Dovevano stendere Putin ma non l'hanno fatto e ora, con il rincaro energetico, l'occidente passerà alla cassa
MOSCA - Nonostante l'impegno dell'Occidente nell'imporre interventi economici drastici contro la Russia di Vladimir Putin per l'invasione dell'Ucraina, "sino a ora la guerra delle sanzioni non sta andando come previsto". È il giudizio del settimanale britannico Economist, che dedica la sua copertina proprio allo sforzo di Stati Uniti, Gran Bretagna e Unione europea nel fermare la macchina da guerra del Cremlino puntando, oltre che sugli aiuti militari a Kiev, sulle contromisure commerciali e finanziarie.
Il grande problema, si legge sul settimanale, è che «il colpo da knockout non si è concretizzato». Emerge infatti che «il Pil russo si ridurrà del 6% nel 2022, come calcola l'Fmi (Fondo monetario internazionale, ndr), molto meno del calo del 15% che molti si aspettavano a marzo, o del crollo in Venezuela».
E ancora: «La vendita di energia genererà quest'anno un surplus di 265 miliardi di dollari, il secondo più grande al mondo dopo la Cina».

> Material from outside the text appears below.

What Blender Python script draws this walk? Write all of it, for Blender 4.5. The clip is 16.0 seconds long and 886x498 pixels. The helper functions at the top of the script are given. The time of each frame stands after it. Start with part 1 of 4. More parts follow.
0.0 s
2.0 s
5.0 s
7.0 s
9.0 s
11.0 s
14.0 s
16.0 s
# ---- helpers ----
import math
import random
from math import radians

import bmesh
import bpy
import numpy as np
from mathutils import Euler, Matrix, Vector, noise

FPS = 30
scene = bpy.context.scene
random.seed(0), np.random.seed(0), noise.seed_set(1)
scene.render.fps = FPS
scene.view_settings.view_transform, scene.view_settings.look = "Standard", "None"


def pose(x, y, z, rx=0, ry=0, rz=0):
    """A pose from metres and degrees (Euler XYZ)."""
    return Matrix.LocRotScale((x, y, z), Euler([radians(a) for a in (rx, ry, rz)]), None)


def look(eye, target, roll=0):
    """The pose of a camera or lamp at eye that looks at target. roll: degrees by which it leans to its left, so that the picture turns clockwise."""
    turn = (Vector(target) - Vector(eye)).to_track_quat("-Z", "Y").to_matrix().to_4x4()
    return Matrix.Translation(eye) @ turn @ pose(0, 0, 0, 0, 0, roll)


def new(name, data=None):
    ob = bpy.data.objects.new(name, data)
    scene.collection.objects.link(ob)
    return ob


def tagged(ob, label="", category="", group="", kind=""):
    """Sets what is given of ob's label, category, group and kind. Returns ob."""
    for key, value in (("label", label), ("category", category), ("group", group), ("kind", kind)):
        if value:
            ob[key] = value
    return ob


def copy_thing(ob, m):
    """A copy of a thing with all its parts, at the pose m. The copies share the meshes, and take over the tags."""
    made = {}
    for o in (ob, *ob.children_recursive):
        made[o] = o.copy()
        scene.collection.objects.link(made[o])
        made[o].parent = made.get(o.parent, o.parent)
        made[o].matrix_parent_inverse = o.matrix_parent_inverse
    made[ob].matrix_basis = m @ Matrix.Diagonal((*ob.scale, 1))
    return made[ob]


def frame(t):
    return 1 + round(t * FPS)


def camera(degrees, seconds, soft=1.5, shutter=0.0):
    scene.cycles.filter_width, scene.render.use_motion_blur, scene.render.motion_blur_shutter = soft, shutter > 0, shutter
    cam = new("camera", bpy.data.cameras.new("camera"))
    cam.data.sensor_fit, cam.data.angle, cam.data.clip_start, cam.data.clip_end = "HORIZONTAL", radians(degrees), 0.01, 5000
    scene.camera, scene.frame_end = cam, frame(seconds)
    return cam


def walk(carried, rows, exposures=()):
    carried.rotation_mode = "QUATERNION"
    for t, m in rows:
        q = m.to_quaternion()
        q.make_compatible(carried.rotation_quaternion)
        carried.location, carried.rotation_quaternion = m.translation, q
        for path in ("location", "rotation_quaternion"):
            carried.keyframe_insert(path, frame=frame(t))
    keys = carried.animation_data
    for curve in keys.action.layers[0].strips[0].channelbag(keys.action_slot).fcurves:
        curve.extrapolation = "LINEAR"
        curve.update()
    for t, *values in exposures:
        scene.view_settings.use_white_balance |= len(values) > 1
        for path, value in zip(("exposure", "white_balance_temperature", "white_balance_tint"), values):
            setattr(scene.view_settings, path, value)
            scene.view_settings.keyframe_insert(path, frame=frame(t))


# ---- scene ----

Secondo l'Economist, inoltre, dopo una fase di crisi «il sistema finanziario russo si è stabilizzato e il Paese sta trovando nuovi fornitori per alcune importazioni, inclusa la Cina. Nel frattempo, in Europa, una crisi energetica potrebbe innescare una recessione».
L'arma delle sanzioni ha quindi molti difetti e quello principale è rappresentato dalla sproporzione fra le azioni intraprese e le conseguenze su «autocrazie brave ad assorbire il colpo iniziale di un embargo perché possono controllare le loro risorse».
E intanto il gas schizza alle stelle
Il prezzo del gas chiude per la prima volta sopra i 300 euro ad Amsterdam, mercato di riferimento per il metano in Europa. I future Ttf con scadenza a settembre hanno terminato le contrattazioni in rialzo del 10% al nuovo massimo storico di 321,4 euro al megawattora mentre si avvicinano i tre giorni di chiusura programmata del Nord Stream.